### SHORT EXERCISE:
Give back every line exactly as it appears, pictures excluded.

### SUPPLIED MATERIAL:
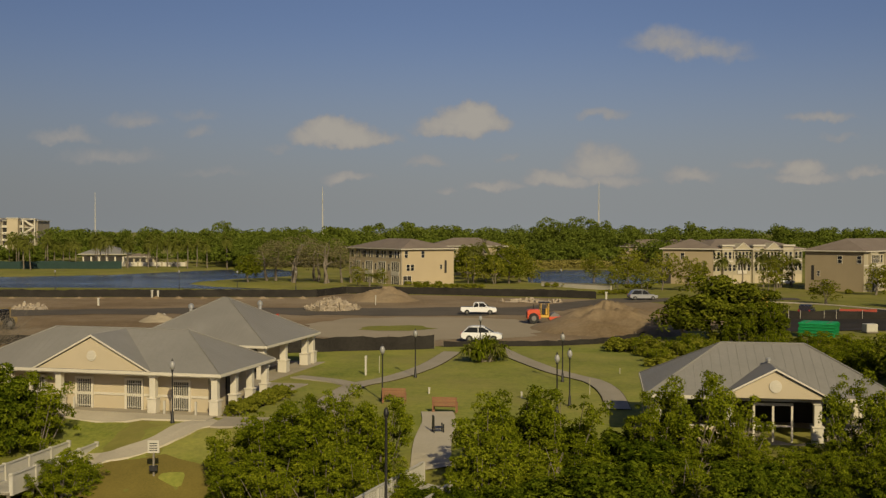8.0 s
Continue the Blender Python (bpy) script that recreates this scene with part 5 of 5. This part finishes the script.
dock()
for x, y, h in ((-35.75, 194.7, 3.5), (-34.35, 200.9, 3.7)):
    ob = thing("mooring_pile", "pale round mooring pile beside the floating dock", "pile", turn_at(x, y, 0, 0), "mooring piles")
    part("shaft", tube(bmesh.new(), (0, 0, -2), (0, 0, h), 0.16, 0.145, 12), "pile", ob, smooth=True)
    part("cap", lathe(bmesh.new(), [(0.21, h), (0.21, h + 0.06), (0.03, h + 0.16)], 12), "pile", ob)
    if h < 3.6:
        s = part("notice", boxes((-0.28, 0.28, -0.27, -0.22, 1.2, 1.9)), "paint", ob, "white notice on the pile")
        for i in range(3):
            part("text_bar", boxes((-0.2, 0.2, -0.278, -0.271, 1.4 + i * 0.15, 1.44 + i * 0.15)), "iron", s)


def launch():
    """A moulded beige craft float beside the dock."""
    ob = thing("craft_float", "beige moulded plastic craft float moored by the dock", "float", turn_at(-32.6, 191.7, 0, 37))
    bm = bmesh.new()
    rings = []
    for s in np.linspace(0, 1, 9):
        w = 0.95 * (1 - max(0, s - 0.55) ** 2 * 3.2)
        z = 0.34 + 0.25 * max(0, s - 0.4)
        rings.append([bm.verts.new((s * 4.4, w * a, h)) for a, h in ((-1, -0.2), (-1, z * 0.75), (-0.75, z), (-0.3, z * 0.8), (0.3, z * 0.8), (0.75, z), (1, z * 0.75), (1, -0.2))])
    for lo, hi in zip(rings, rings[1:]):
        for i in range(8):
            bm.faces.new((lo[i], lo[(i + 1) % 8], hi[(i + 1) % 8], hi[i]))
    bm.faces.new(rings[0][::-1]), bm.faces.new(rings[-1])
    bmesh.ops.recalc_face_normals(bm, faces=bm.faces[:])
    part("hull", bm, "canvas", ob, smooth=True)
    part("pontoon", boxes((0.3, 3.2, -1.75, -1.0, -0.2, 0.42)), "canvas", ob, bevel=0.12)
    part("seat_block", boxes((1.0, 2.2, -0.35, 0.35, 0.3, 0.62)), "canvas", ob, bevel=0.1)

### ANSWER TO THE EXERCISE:
8.0 s
Continue the Blender Python (bpy) script that recreates this scene with part 5 of 5. This part finishes the script.
dock()
for x, y, h in ((-35.75, 194.7, 3.5), (-34.35, 200.9, 3.7)):
    ob = thing("mooring_pile", "pale round mooring pile beside the floating dock", "pile", turn_at(x, y, 0, 0), "mooring piles")
    part("shaft", tube(bmesh.new(), (0, 0, -2), (0, 0, h), 0.16, 0.145, 12), "pile", ob, smooth=True)
    part("cap", lathe(bmesh.new(), [(0.21, h), (0.21, h + 0.06), (0.03, h + 0.16)], 12), "pile", ob)
    if h < 3.6:
        s = part("notice", boxes((-0.28, 0.28, -0.27, -0.22, 1.2, 1.9)), "paint", ob, "white notice on the pile")
        for i in range(3):
            part("text_bar", boxes((-0.2, 0.2, -0.278, -0.271, 1.4 + i * 0.15, 1.44 + i * 0.15)), "iron", s)


def launch():
    """A moulded beige craft float beside the dock."""
    ob = thing("craft_float", "beige moulded plastic craft float moored by the dock", "float", turn_at(-32.6, 191.7, 0, 37))
    bm = bmesh.new()
    rings = []
    for s in np.linspace(0, 1, 9):
        w = 0.95 * (1 - max(0, s - 0.55) ** 2 * 3.2)
        z = 0.34 + 0.25 * max(0, s - 0.4)
        rings.append([bm.verts.new((s * 4.4, w * a, h)) for a, h in ((-1, -0.2), (-1, z * 0.75), (-0.75, z), (-0.3, z * 0.8), (0.3, z * 0.8), (0.75, z), (1, z * 0.75), (1, -0.2))])
    for lo, hi in zip(rings, rings[1:]):
        for i in range(8):
            bm.faces.new((lo[i], lo[(i + 1) % 8], hi[(i + 1) % 8], hi[i]))
    bm.faces.new(rings[0][::-1]), bm.faces.new(rings[-1])
    bmesh.ops.recalc_face_normals(bm, faces=bm.faces[:])
    part("hull", bm, "canvas", ob, smooth=True)
    part("pontoon", boxes((0.3, 3.2, -1.75, -1.0, -0.2, 0.42)), "canvas", ob, bevel=0.12)
    part("seat_block", boxes((1.0, 2.2, -0.35, 0.35, 0.3, 0.62)), "canvas", ob, bevel=0.1)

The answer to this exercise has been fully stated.